Do I then lack the correct passion? Should I be doing three times what I am now? Obviously I’m feeling a bit of stagnation or it wouldn’t bother me to the degree that I keep returning to this blog post. Looking ahead to the new year, facing two freelance contracts finishing and not really sure what comes next I’m wondering what 2009 will bring. Renewed enthusiasm? Continued stagnation? More vague confusion?

I will continue to reach out professionally–it’s what one does to advance in this field and it provides variety. If I can get my resume fluffed, I need to volunteer to wile away the hours reading books it’s likely I’d not have picked up otherwise and about which I may/may not care very much.
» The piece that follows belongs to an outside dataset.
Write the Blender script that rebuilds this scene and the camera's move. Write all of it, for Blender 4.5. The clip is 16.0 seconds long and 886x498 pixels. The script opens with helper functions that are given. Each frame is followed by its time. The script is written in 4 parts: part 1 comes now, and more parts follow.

One of the articles that was rejected needs to still be written. I don’t know whether or not it’ll get submitted but the LSW seems to be a nice venue for such things. And ALA Annual is coming up fast. Maybe this time I won’t feel like such an outsider. After all, I do have “librarian” in my job title this time.

As for the crafting? Well, I’ve resolved to knit for myself this year. So at least maybe I’ll get some warm woolly things out of it.